U.S. District Court to Hear Youth in Landmark Federal Climate Lawsuit Tomorrow

By Yessenia Funes Sep 12, 2016

Tomorrow (September 13), 21 youth plaintiffs and Dr. James Hansen, a climate scientist at Columbia University who is representing future generations, will stand before U.S. District Court to argue for their constitutional right to a stable climate, which will bring their lawsuit against the U.S. federal government either into trial or appeal.

The 9- to 20-year-olds filed the lawsuit last year with the help of Our Children’s Trust, an organization which supports youth internationally in legal climate change-related action. Their case is against President Barack Obama, members of his cabinet, the EPA and the fossil fuel industry, which intervened in the lawsuit in January 2016.

Their amended complaint filed in September 2015 states:

Defendants have for decades ignored experts they commissioned to evaluate the danger to our Nation, as well as their own plans for stopping the dangerous destabilization of the climate system. Specifically, Defendants have known of the unusually dangerous risks of harm to human life, liberty, and property that would be caused by continued fossil fuel burning. Instead, Defendants have willfully ignored this impending harm. By their exercise of sovereign authority over our country’s atmosphere and fossil fuel resources, they permitted, encouraged, and otherwise enabled continued exploitation, production, and combustion of fossil fuels, and so, by and through their aggregate actions and omissions, Defendants deliberately allowed atmospheric CO2 concentrations to escalate to levels unprecedented in human history, resulting in a dangerous destabilizing climate system for our country and these Plaintiffs.

The government and fossil fuel industry filed a motion to dismiss the case in January. However, in April, U.S. District Court Magistrate Judge Thomas Coffin ruled in favor of the 21 youth, 10 of whom are Indigenous or Black. The legal win is also intended to benefit future generations. Coffin wrote:

If the allegations in the complaint are to be believed, the failure to regulate the emissions has resulted in a danger of constitutional proportions to the public health.

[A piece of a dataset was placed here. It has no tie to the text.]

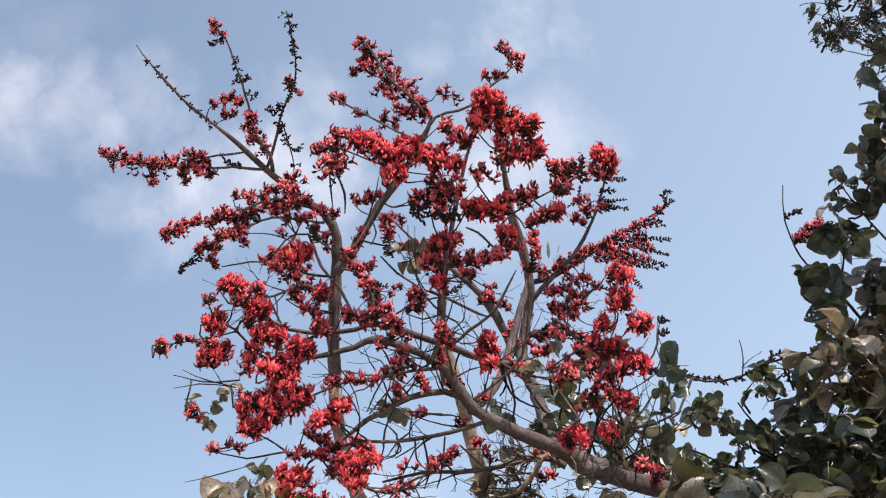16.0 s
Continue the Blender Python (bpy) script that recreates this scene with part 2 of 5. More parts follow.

Presumably, sweeping regulations by this agency (the EPA) alone could result in curtailing of major C02 producing activities by not just the defendant agencies, but by the purported independent third parties as well. 5 At this pleading stage, the court need not sort out the necessity or propriety of all the various agencies and individuals to participate as defendants, at least with respect to issues of standing. For now, it is sufficient that EP A’s action/inaction with respect to the regulation of greenhouse gases allegedly results in the numerous instances of emissions that purportedly cause or will cause the plaintiffs harm.

Plaintiff Jayden Foytlin, 13, had her Rayne, Louisiana, home flooded in the aftermath of the state’s historic flooding event last month.

“They called it a thousand year flood, meaning it should only happen every thousand years or so,” said Foytlin in a statement sent to Colorlines. “But in my state, Louisiana, we have had that 1,000 year flood and eight 500-year floods in less than two years. A few weeks ago I literally stepped out of bed and was up to my ankles in climate change. Soon I will leave my home, which is still a mess—no walls, no carpet, even my little brothers toys were destroyed! But I feel like I have to go to court because my little brother can’t speak for himself, he’s too little. But I can speak for him and for everyone in my generation. It’s time we were heard. It’s time President Obama protects our future and my little brother’s future.”

Youth plaintiffs who have launched similar lawsuits on the state level have seen successes in Washington, Massachusetts and New Mexico. Tomorrow’s hearing will take place in Eugene, Oregon, at 10 a.m. PST.